Tomko remains confident in his stuff. He said his fastball reached the low 90s in winter ball. He feels like he's in the best shape he has been in years, saying he has dropped 20-25 pounds since last November by eating better and taking better care of his body. He says he's a smarter pitcher than he was when he was younger. Most importantly, he feels he's healthy.
Tomko battled back from a scary pinched-nerve in his throwing arm in 2009 while pitching with the Oakland Athletics, an injury that ended his season and could have ended his career. The injury caused Tomko pain and numbness in his arm from his bicep down to his thumb.
Tomko started the 2012 season pitching for the Cincinnati Reds' Triple-A club in Louisville and had a 3.07 ERA over his first 10 starts before he suffered a freak injury when he dislocated his right shoulder falling off a wet mound.
The Reds released him and he rehabbed the injury with the Arizona Diamondbacks, but no major league organization wanted him and he went unsigned in 2013, prompting him to go to independent ball, where he went 4-8 with a 4.98 ERA in 124 2/3 innings for York.
Tomko isn't asking for much. He said he'd be willing to pitch in Triple-A and wait for an opportunity. He's willing to work as a starter, swingman or long reliever.
"The goal is to pitch in the big leagues, of course, but I'm willing to do whatever they need me to do to help the young kids develop if they send me to Triple-A," Tomko said. "That's what I did in 2012 in Cincinnati. I was their insurance guy. I pitched in Triple-A for them, and if something happened at the big league level, they had a guy with 12-plus years of experience.
"I played with some guys coming up where there were some old guys and they were just miserable. I always said I was not going to be that guy," he added. "I was going go there and bust my [butt] and be there if you guys needed me. That's kind of where I'm at now. I still think I can pitch in the big leagues. I still think I can win a big league job. If a team says, 'Here's the situation. We need your help and we need you as insurance, I'm open to that, too.'"
Tomko's winter ball performance in the Dominican Republic drew varying levels of interest from about 10 teams, he said. He has already thrown for the San Diego Padres and plans to hold an open workout for other interested teams in Southern California.
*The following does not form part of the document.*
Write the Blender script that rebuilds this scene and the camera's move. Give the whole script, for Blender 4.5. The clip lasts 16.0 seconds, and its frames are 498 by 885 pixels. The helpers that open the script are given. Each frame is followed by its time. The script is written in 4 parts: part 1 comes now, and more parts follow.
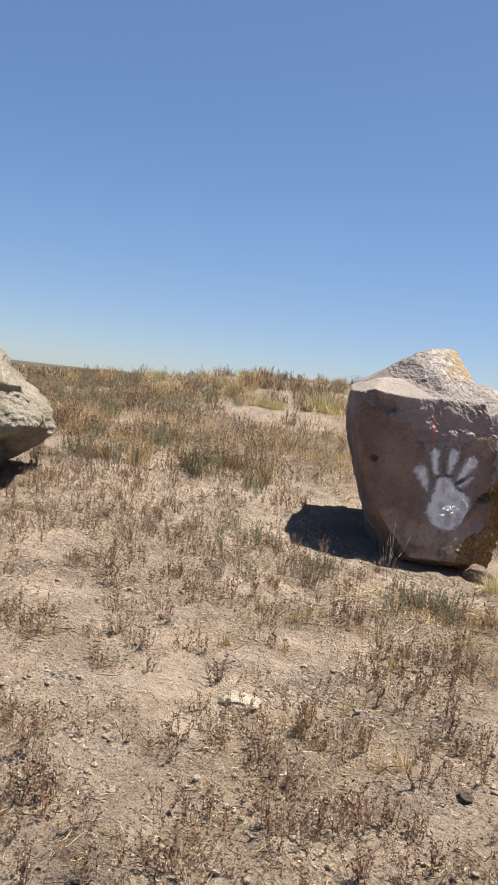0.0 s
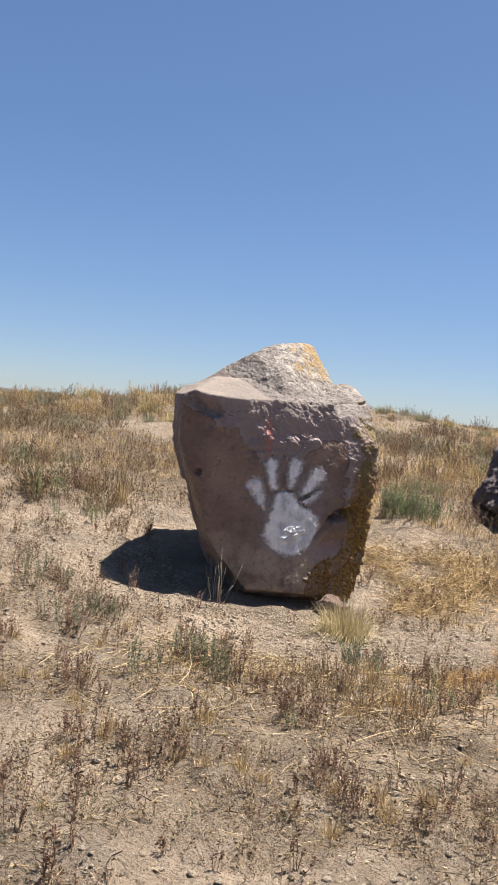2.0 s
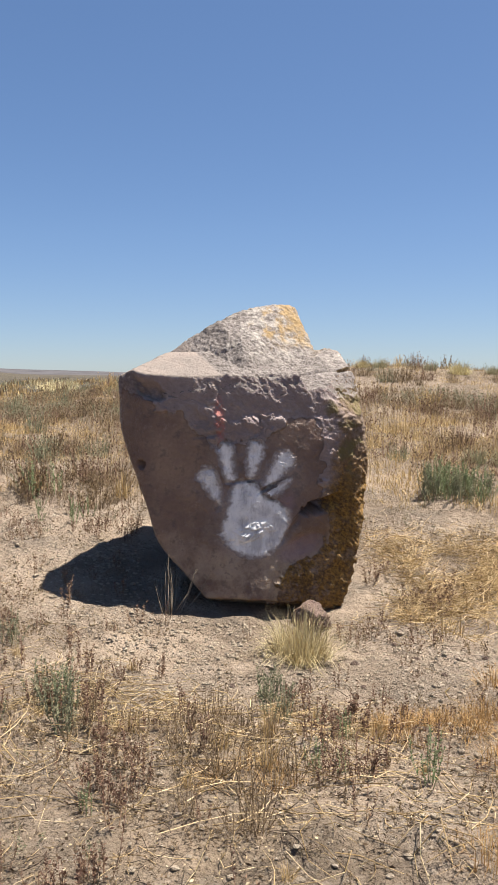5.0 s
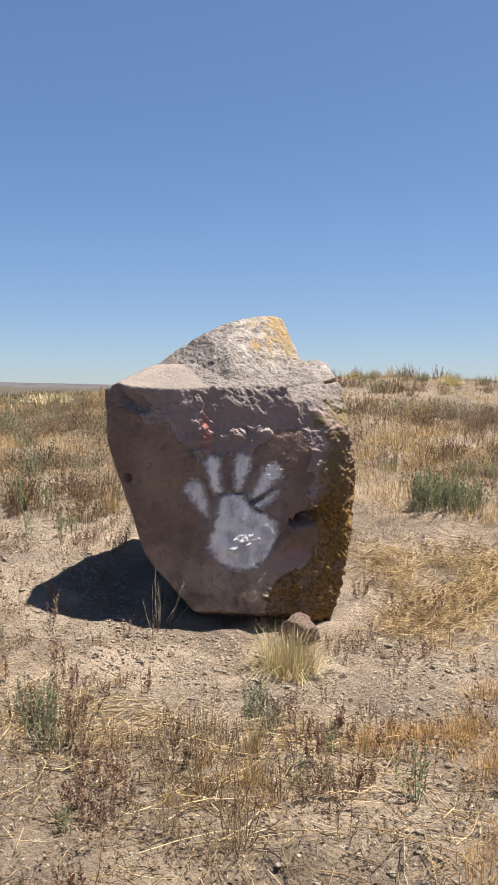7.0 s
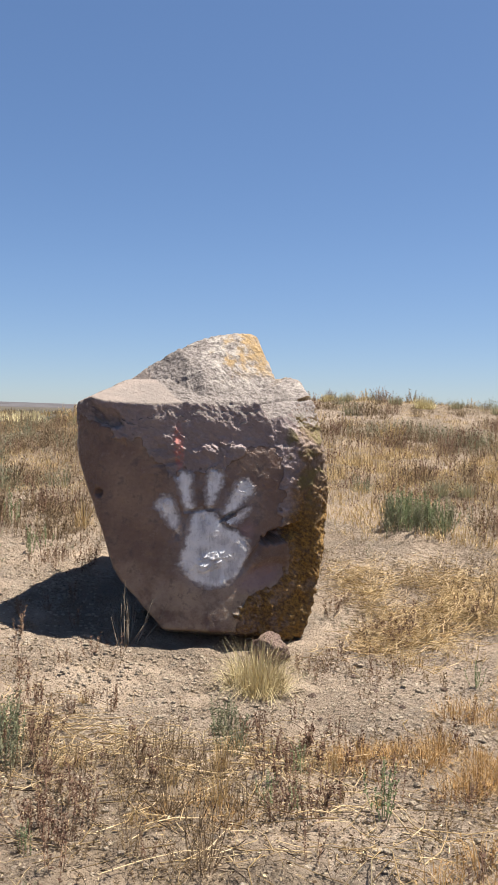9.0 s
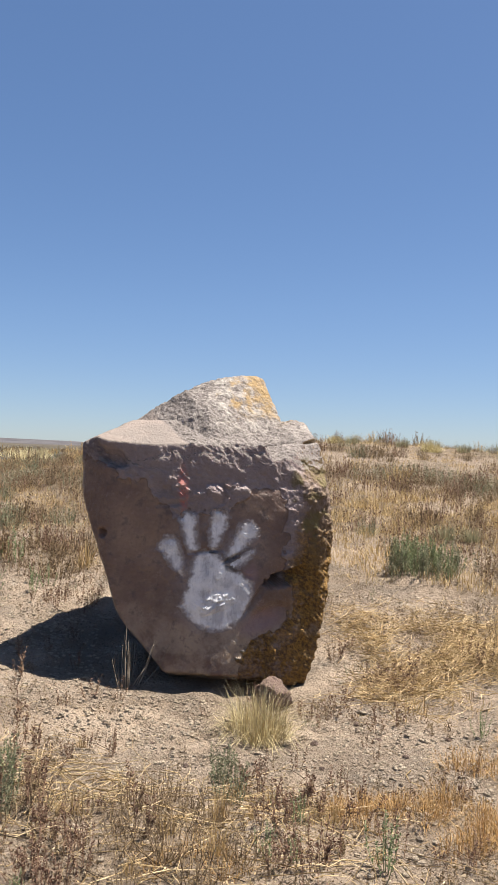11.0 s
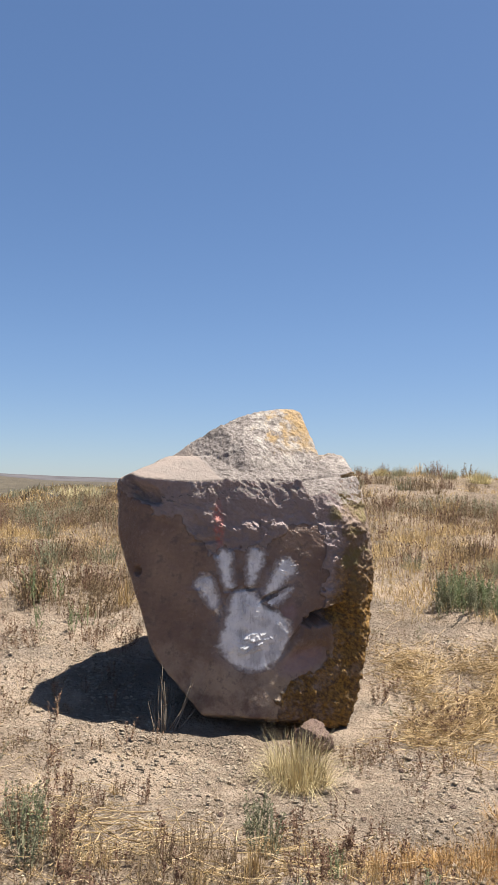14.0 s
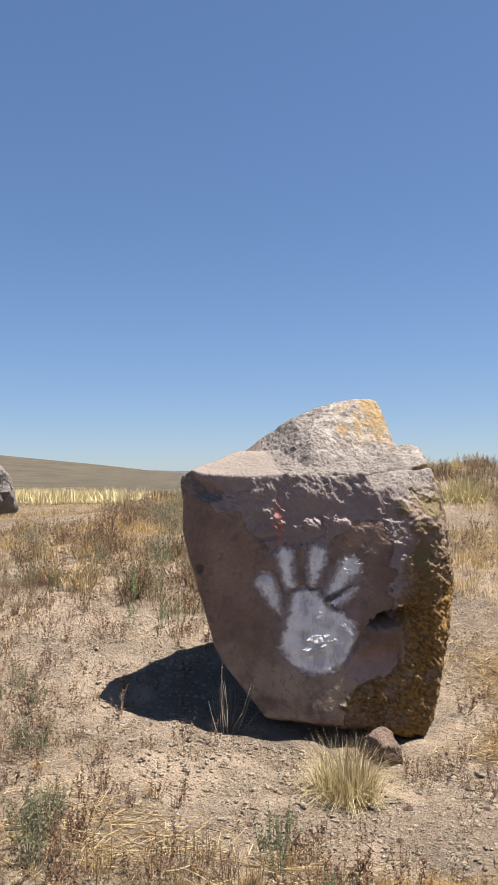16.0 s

"A lot of teams wouldn't pick up a guy who is 40 or even put in him Triple-A," Tomko said. "But I feel like if that's the opportunity I have, it's just one phone call to the big leagues. I love competing. I love pitching. ... If you give me the opportunity, I'm going to take full advantage of it. I've told myself, if I'm going to do this, I'm putting it all out there. If nothing happens, I walk away. But if someone brings me in, I'm going to fight my [butt] off for a job."